The bulk of the NULL-current population is legacy-only EINs (never present in a current vintage); ntee_most_recent gives them a classification anchored to their last observed code. The CMU sanity check passes: ntee_current = NA, ntee_most_recent = B43 (UNI), ntee_modal = B43.

17.7 How to use it

Published to s3://nccsdata/crosswalks/ntee-resolved/ (parquet + csv + _manifest.json).

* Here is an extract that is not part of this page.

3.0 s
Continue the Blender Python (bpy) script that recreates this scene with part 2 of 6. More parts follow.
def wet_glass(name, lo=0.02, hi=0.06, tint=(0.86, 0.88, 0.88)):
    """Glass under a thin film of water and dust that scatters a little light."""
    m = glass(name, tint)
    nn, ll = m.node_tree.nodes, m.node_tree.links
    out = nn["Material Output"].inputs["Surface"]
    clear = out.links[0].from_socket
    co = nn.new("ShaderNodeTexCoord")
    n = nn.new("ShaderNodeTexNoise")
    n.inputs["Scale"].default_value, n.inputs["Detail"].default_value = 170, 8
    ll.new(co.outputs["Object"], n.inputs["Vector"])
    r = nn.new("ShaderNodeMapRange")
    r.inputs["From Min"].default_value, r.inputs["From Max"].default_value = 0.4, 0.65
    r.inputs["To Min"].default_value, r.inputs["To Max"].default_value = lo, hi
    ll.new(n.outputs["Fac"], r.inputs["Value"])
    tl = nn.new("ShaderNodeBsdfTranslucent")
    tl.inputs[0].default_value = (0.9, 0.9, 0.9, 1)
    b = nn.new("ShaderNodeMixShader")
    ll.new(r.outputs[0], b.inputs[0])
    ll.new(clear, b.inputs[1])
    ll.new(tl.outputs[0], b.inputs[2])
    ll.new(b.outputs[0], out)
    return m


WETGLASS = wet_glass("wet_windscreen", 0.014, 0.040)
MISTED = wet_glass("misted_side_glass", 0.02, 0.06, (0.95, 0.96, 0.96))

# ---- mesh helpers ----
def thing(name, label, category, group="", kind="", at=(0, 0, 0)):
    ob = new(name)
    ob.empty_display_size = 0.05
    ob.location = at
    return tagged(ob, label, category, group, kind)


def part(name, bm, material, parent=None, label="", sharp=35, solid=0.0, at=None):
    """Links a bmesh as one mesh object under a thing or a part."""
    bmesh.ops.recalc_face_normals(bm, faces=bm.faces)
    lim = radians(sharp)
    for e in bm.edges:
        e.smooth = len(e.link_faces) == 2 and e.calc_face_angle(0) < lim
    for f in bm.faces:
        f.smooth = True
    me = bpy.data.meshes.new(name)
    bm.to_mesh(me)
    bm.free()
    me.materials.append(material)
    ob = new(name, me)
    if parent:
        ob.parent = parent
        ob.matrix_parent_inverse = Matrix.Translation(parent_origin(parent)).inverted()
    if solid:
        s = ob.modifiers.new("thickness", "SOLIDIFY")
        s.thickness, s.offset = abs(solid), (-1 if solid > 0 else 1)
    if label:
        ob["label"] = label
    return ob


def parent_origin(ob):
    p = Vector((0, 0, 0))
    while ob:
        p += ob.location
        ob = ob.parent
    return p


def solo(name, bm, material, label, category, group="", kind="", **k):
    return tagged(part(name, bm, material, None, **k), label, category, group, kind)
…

Join by ein and pick the column that matches your question:

library(dplyr); library(arrow)
ntee <- read_parquet("ntee_resolved_crosswalk.parquet")

bmf |>
  left_join(ntee, by = "ein") |>
  # "best available" classification: current if present, else most-recent
  mutate(ntee_best = coalesce(ntee_current, ntee_most_recent),
         subsector = coalesce(ntee_current_subsector, ntee_most_recent_subsector)) |>
  # e.g. all universities ever recognized
  filter(subsector == "UNI")
  • Use ntee_current to match exactly what the IRS reports today.
  • Use ntee_most_recent (or the coalesce above) to recover NULL-source orgs.
  • Use ntee_modal for the org’s most-typical historical classification.
  • Use ntee_code_distribution + ntee_agreement to audit reclassifications.

17.8 Maintenance

Rebuild and re-publish (R/publish_ntee_resolved_crosswalk.R, idempotent on sha256) after each new monthly current BMF lands, so ntee_current tracks the newest vintage. The legacy half is static. The manifest records the input prefixes and the sha256 of transform_ntee_code.R and the legacy 5-char lookup, so a change to either is visible in the published provenance.